[Aim] Indicate only the number of lines in the listing below in which the word "with" appears.

[Data entries]

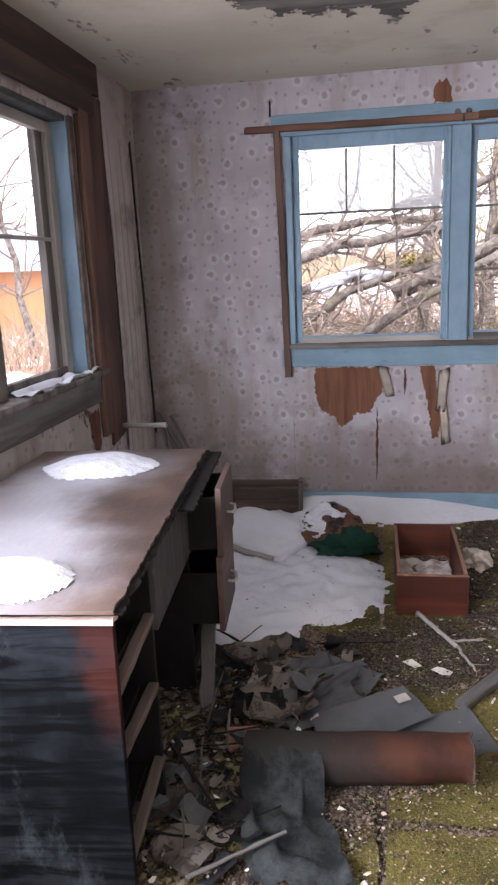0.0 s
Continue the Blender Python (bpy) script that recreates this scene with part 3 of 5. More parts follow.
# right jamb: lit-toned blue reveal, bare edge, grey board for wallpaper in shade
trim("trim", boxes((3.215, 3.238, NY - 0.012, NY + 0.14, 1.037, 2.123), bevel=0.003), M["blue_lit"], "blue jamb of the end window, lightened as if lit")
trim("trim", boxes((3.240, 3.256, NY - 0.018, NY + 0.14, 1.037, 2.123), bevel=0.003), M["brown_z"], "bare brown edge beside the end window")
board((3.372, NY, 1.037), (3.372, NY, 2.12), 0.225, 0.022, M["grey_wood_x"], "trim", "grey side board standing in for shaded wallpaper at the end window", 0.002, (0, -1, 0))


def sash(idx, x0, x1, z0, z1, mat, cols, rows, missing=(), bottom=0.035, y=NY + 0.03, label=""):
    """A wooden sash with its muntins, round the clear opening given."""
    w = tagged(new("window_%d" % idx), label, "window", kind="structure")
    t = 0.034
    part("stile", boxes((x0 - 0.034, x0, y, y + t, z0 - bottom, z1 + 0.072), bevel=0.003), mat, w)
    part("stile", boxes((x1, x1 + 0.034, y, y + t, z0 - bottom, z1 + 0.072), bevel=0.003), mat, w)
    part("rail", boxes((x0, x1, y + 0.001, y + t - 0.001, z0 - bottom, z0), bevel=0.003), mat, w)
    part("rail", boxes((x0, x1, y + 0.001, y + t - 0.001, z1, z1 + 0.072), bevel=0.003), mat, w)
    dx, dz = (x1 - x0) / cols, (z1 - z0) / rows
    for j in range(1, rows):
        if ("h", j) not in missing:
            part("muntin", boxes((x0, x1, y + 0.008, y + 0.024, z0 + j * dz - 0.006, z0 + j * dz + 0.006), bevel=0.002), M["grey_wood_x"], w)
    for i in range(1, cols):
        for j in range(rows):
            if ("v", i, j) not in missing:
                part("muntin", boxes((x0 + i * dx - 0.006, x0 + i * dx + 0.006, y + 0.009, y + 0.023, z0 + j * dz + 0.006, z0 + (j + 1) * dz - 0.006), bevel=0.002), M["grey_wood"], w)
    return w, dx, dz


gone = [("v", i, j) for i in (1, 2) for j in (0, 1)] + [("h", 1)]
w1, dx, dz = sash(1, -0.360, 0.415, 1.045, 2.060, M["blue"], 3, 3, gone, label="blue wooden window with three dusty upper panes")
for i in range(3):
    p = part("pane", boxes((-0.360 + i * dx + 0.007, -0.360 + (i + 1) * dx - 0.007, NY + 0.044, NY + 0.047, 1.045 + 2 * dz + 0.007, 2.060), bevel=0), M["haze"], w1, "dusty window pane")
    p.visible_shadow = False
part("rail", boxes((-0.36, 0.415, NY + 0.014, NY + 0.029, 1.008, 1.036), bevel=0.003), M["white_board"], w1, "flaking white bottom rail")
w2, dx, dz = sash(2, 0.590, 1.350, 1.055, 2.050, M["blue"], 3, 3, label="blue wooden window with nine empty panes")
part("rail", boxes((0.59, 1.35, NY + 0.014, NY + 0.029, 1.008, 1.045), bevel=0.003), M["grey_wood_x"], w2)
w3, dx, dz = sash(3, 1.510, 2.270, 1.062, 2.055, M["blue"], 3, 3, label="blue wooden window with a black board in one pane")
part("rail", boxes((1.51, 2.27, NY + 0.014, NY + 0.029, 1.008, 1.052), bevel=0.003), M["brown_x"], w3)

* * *

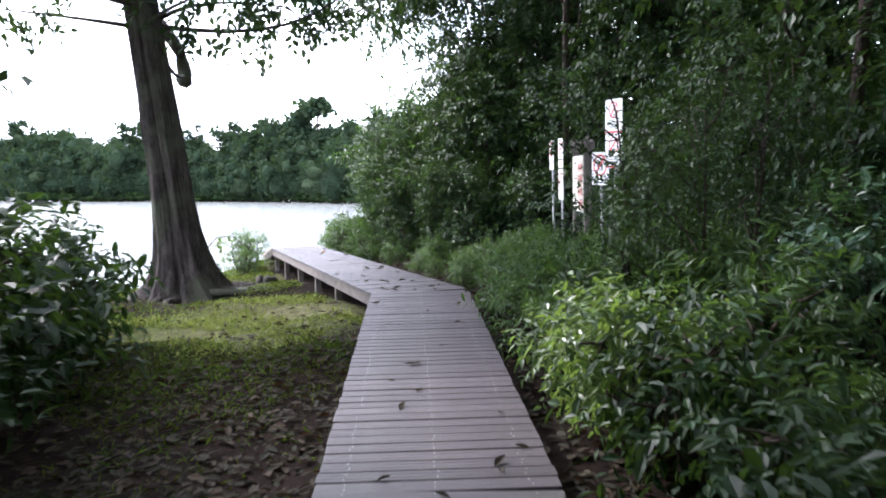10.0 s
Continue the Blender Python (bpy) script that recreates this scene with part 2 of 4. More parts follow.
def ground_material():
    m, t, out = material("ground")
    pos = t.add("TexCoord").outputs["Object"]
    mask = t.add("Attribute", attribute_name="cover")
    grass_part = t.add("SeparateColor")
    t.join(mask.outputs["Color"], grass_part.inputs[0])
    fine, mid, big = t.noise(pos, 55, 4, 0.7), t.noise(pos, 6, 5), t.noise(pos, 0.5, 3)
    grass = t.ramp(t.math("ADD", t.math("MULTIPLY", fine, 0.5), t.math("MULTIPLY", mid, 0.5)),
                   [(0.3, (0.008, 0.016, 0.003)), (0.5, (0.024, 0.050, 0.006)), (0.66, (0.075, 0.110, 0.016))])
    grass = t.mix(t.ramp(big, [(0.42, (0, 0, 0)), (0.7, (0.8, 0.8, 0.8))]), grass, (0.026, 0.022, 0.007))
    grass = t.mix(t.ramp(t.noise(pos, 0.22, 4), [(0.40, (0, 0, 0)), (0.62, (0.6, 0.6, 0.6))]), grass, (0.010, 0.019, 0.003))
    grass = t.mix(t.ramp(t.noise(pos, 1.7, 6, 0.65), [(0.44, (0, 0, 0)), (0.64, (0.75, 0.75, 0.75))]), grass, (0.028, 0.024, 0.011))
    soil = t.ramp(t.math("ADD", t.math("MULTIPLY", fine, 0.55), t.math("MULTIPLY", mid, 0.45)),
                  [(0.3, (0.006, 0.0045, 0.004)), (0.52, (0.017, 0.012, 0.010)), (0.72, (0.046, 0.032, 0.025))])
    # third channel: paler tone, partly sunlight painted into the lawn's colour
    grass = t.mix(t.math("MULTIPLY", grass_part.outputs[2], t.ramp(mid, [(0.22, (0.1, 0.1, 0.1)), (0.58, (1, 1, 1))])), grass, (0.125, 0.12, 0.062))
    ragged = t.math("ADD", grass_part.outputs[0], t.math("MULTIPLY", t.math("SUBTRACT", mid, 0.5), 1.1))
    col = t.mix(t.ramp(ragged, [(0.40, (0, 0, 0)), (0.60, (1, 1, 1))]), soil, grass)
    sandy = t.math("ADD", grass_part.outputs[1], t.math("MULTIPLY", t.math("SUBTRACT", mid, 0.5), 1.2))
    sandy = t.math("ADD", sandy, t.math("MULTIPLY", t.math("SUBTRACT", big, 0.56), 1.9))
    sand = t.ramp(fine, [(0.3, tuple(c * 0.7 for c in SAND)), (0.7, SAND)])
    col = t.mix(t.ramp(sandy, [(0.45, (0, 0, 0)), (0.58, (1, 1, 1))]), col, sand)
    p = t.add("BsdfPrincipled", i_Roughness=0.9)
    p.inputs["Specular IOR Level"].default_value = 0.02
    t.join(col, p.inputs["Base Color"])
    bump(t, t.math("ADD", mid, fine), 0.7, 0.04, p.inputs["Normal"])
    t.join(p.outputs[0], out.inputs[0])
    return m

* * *

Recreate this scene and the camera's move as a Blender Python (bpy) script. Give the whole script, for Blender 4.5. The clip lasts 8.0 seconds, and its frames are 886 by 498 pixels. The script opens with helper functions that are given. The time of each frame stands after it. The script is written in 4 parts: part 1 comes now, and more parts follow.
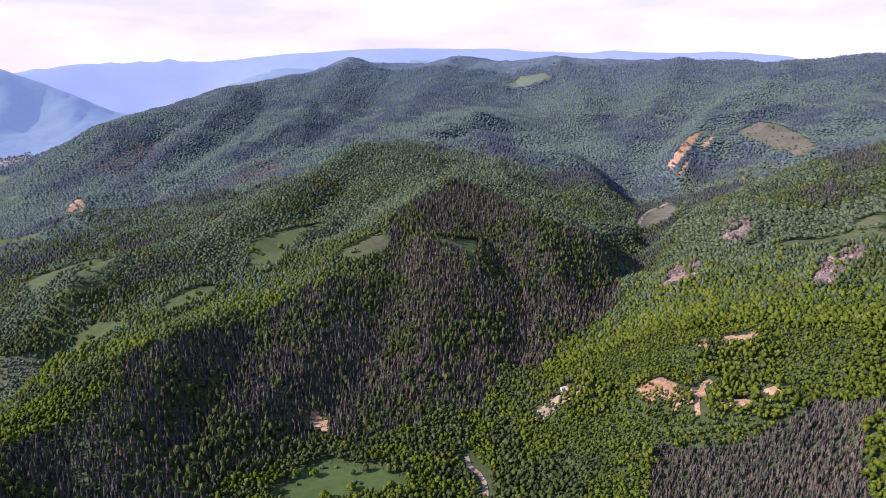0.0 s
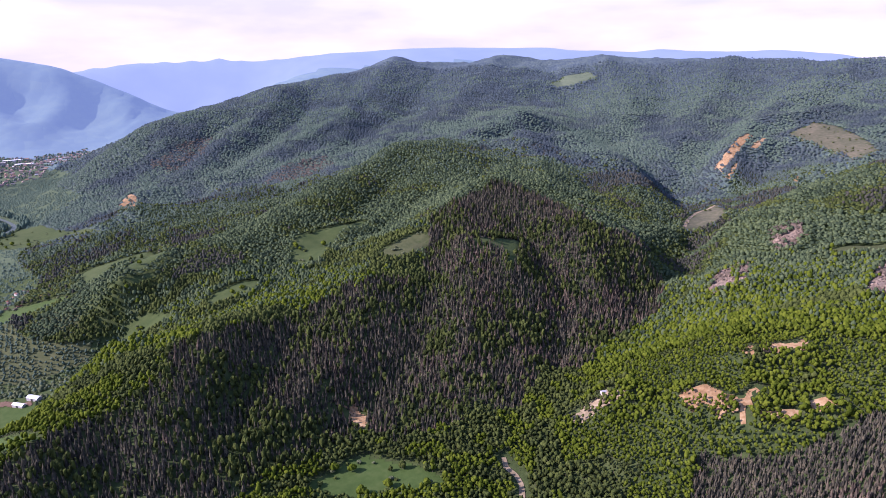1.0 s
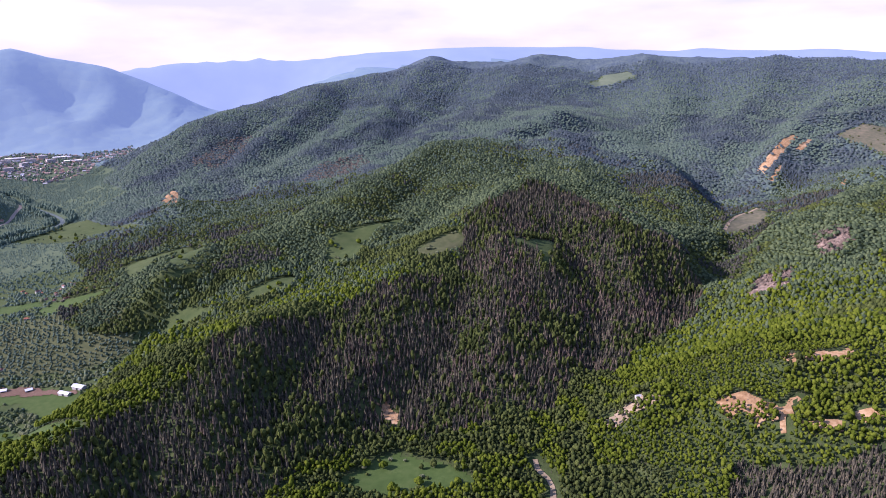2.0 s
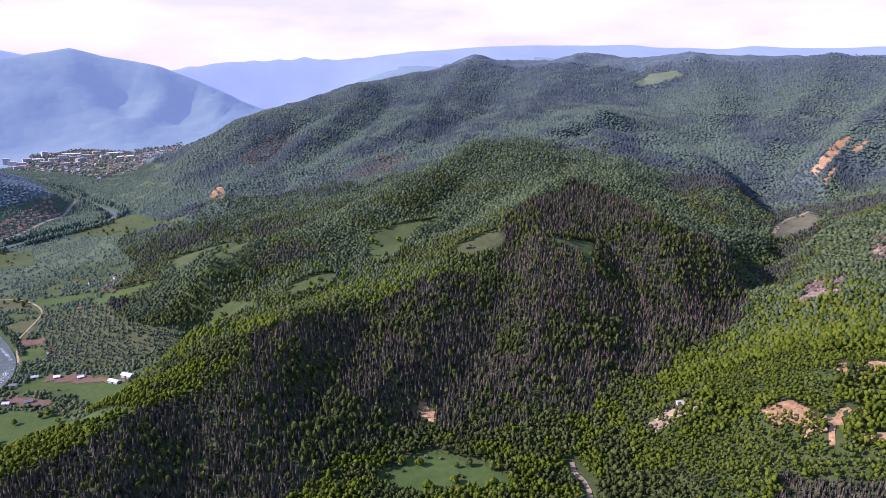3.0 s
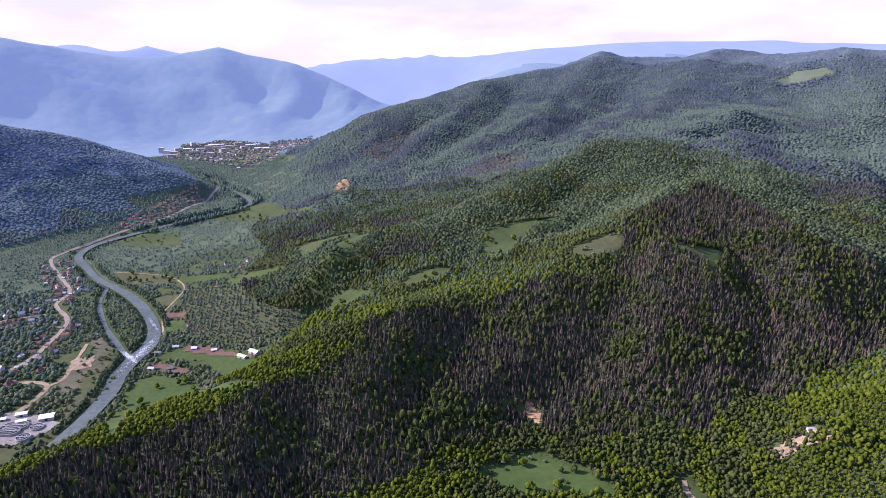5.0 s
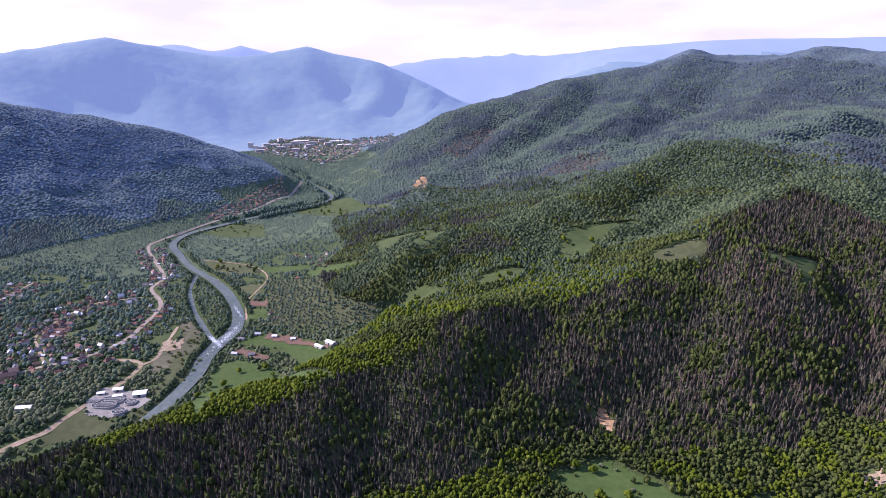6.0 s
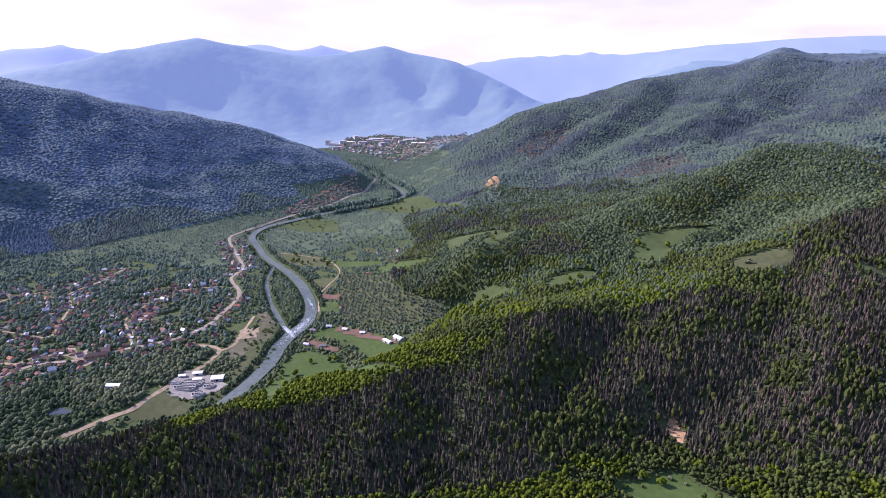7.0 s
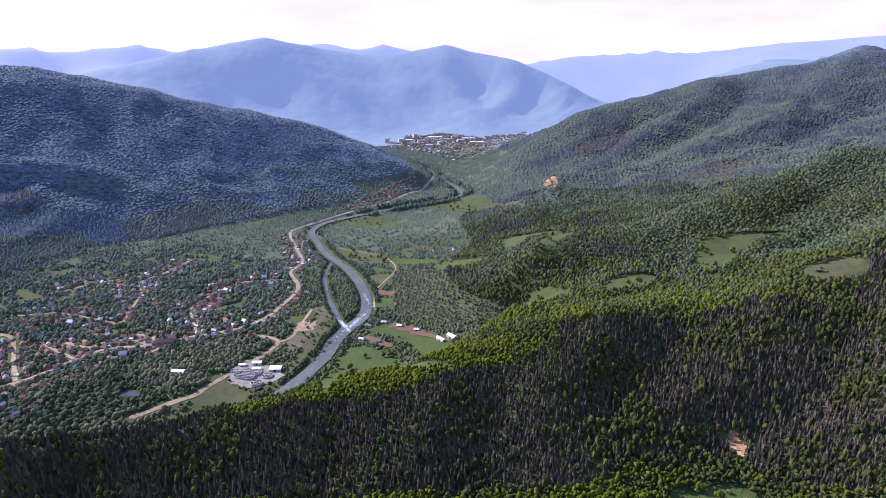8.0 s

[Response to this task] 7